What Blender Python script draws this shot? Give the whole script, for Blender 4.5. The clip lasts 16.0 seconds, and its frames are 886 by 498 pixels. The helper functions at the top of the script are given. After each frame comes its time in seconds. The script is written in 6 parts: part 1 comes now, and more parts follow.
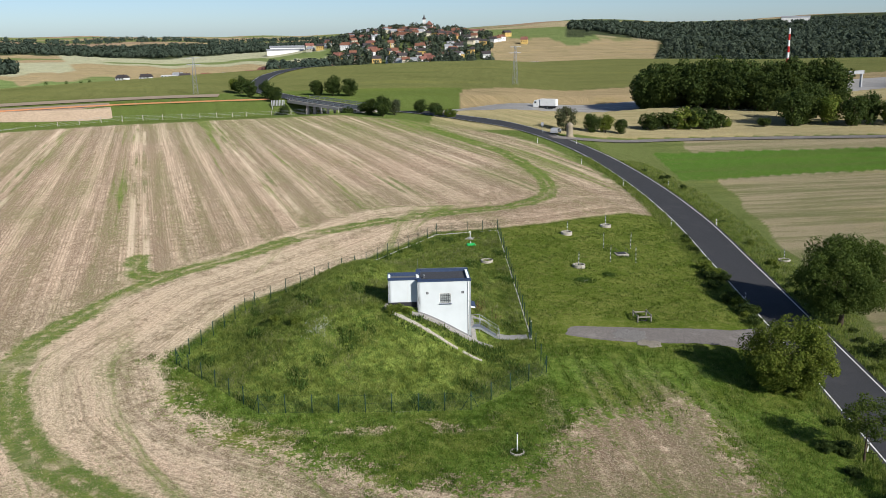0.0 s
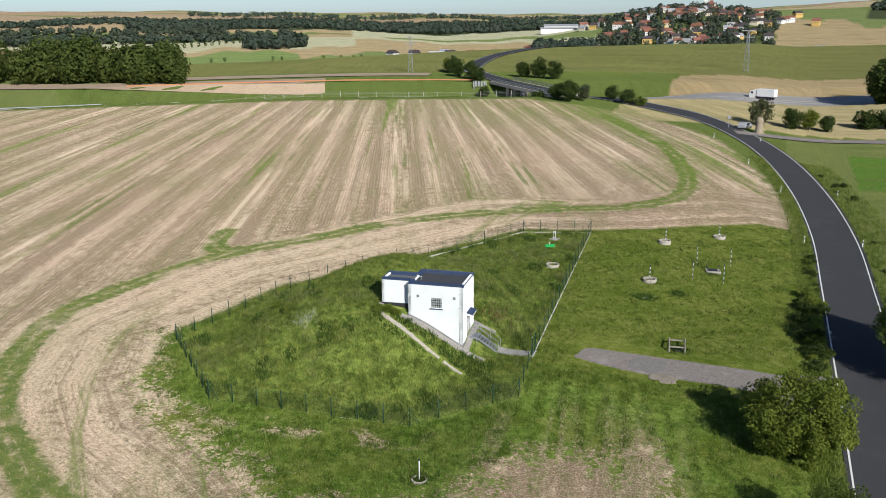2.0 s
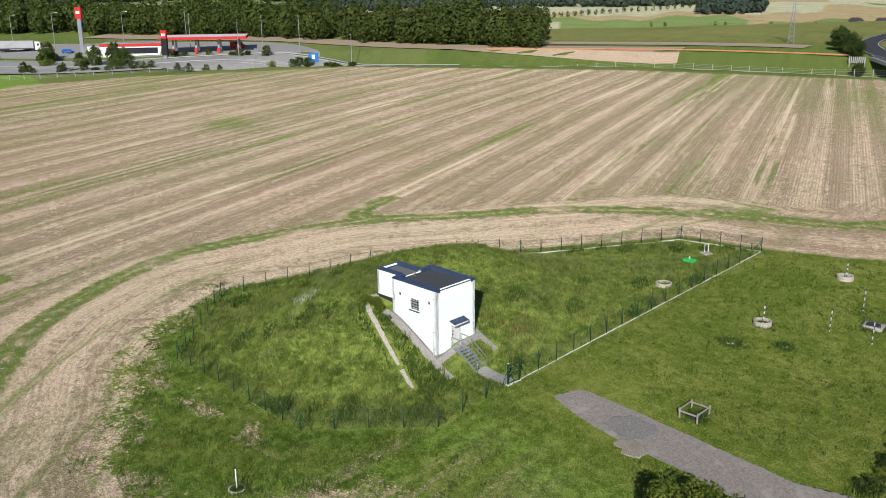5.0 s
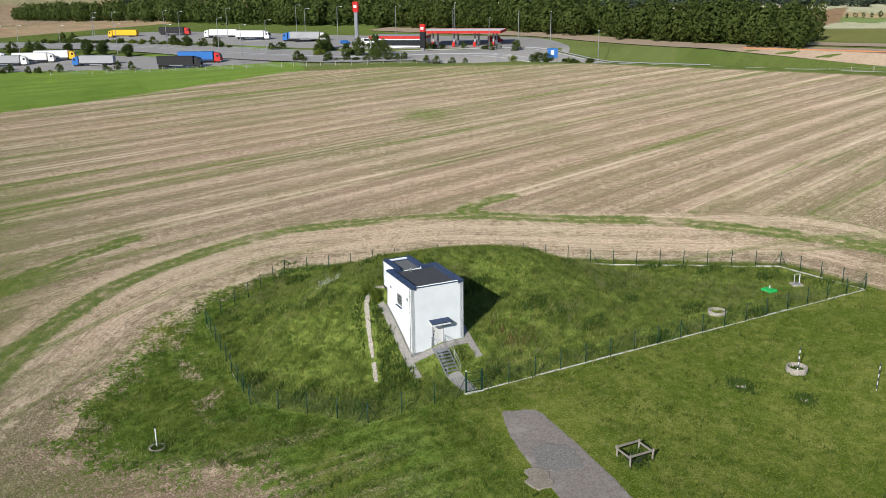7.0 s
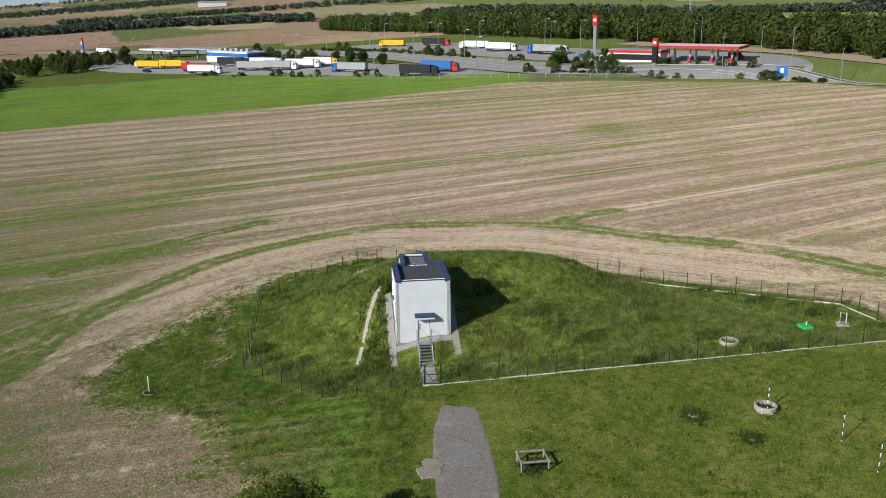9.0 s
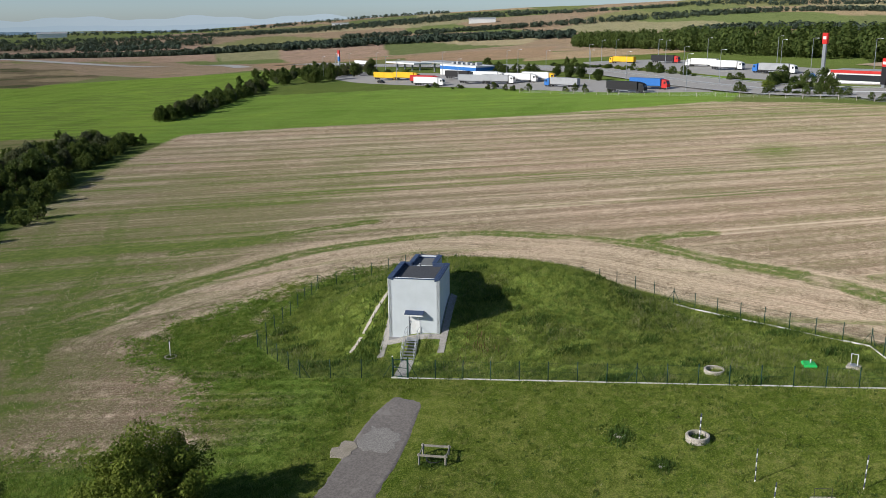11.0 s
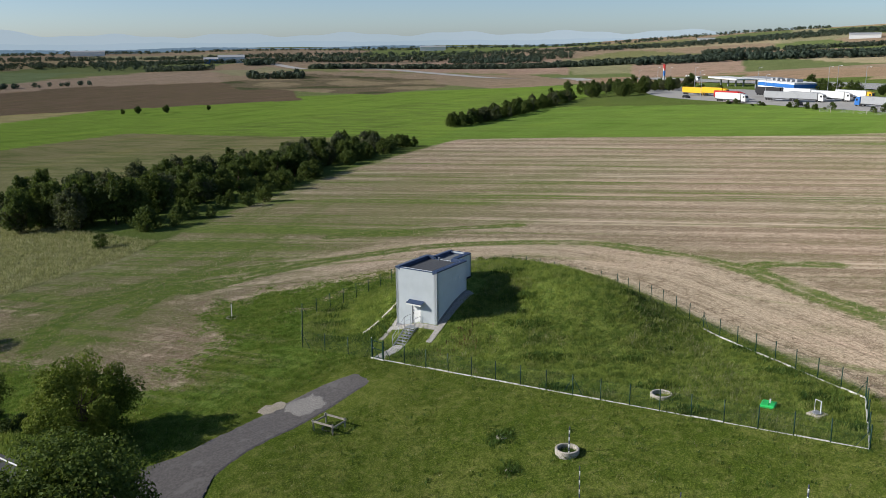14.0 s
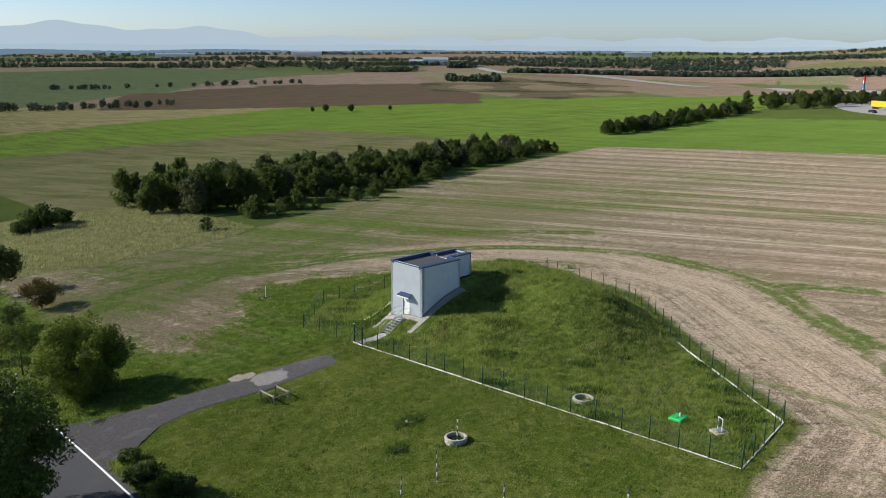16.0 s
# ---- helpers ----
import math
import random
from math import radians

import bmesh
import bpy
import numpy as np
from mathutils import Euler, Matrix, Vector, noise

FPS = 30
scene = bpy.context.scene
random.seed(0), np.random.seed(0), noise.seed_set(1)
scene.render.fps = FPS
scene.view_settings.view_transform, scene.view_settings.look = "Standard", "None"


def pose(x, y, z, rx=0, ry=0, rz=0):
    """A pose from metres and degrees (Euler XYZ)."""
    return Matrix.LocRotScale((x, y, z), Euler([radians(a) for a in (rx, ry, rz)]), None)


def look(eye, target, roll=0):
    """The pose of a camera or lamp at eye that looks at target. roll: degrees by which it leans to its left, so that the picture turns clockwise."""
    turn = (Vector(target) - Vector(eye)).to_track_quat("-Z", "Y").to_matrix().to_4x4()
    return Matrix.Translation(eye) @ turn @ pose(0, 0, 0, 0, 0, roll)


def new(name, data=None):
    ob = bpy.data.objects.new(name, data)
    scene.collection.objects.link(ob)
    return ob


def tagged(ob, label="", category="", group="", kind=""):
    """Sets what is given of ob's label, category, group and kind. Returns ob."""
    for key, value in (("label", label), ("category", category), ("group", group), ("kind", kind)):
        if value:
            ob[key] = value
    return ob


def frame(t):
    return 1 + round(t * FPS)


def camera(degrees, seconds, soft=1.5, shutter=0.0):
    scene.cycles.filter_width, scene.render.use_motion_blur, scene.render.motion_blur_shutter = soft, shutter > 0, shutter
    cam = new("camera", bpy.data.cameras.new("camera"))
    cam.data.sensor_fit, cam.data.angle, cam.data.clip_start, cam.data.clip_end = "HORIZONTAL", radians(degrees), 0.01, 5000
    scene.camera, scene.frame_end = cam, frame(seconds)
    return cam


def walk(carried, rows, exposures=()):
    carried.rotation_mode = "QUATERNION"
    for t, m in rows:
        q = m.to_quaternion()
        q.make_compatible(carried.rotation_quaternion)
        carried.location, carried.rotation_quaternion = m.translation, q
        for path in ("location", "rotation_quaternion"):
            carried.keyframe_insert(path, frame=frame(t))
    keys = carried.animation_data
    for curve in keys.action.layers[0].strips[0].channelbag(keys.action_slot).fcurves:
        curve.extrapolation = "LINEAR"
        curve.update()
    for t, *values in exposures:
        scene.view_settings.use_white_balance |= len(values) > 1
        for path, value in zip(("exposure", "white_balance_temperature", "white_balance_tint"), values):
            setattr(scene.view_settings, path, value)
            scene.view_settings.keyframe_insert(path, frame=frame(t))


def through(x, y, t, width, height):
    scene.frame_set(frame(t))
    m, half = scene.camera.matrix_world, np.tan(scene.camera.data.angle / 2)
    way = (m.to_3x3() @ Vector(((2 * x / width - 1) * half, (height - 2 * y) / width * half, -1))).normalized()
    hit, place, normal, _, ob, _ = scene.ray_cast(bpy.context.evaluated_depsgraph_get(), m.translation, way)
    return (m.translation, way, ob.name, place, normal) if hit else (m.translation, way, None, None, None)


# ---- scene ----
cam = camera(52.6, 16.0, soft=0.65)
# seconds, x, y, z, yaw, pitch, roll
PATH = [
    (0.0, 0.664, 0.136, 32.309, 2.281, -13.716, -0.814),
    (0.5, 7.352, 1.920, 32.481, 6.600, -13.966, -0.615),
    (1.0, 13.992, 4.271, 32.678, 11.079, -14.228, -0.499),
    (1.5, 20.300, 7.191, 32.828, 15.531, -14.497, -0.366),
    (2.0, 26.463, 10.755, 33.009, 20.111, -14.869, -0.303),
    (2.5, 32.373, 14.780, 33.198, 24.786, -15.206, -0.259),
    (3.0, 37.943, 19.496, 33.333, 29.603, -15.583, -0.279),
    (3.5, 43.068, 24.772, 33.353, 34.527, -15.952, -0.318),
    (4.0, 47.725, 30.459, 33.296, 39.530, -16.299, -0.371),
    (6.5, 64.366, 61.471, 32.343, 65.291, -17.044, -0.728),
    (7.0, 67.516, 67.195, 32.286, 70.196, -16.854, -0.759),
    (7.5, 70.258, 73.115, 32.194, 74.943, -16.608, -0.745),
    (8.0, 72.585, 79.135, 32.085, 79.619, -16.369, -0.762),
    (8.5, 74.369, 85.263, 31.904, 84.301, -16.085, -0.765),
    (9.0, 75.732, 91.313, 31.691, 88.819, -15.770, -0.721),
    (11.5, 76.050, 121.008, 30.783, 109.601, -14.289, -0.598),
    (12.0, 74.605, 126.521, 30.533, 113.489, -14.032, -0.588),
    (12.5, 72.737, 131.814, 30.306, 117.299, -13.821, -0.593),
    (13.0, 70.428, 136.886, 30.111, 121.091, -13.666, -0.576),
    (13.5, 67.712, 141.612, 29.954, 124.799, -13.546, -0.557),
    (14.0, 64.646, 146.076, 29.757, 128.470, -13.434, -0.536),
    (14.5, 61.233, 150.191, 29.531, 132.146, -13.370, -0.516),
    (15.0, 58.874, 154.774, 29.619, 135.256, -13.225, -0.226),
    (15.5, 56.357, 159.563, 29.767, 138.308, -13.081, 0.082),
    (16.0, 53.443, 164.212, 30.169, 141.292, -13.137, 0.283),
]
walk(cam, [(t, pose(x, y, z) @ pose(0, 0, 0, 0, 0, yaw) @ pose(0, 0, 0, 90 + pitch) @ pose(0, 0, 0, 0, 0, roll))
           for t, x, y, z, yaw, pitch, roll in PATH],
     [(0.0, -0.04), (4.0, -0.06), (6.5, -0.07), (8.0, -0.14), (9.0, -0.15), (11.5, -0.01), (14.0, 0.08), (16.0, 0.26)])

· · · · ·

GOAL >> Make an exact transcription of the lines from the line with "import random" through the line with "return Matrix.LocRotScale((x, y, z), Euler([radians(a)", inclusive, omitting all others.

EXERCISE SOLUTION >>
import random
from math import radians

import bmesh
import bpy
import numpy as np
from mathutils import Euler, Matrix, Vector, noise

FPS = 30
scene = bpy.context.scene
random.seed(0), np.random.seed(0), noise.seed_set(1)
scene.render.fps = FPS
scene.view_settings.view_transform, scene.view_settings.look = "Standard", "None"


def pose(x, y, z, rx=0, ry=0, rz=0):
    """A pose from metres and degrees (Euler XYZ)."""
    return Matrix.LocRotScale((x, y, z), Euler([radians(a) for a in (rx, ry, rz)]), None)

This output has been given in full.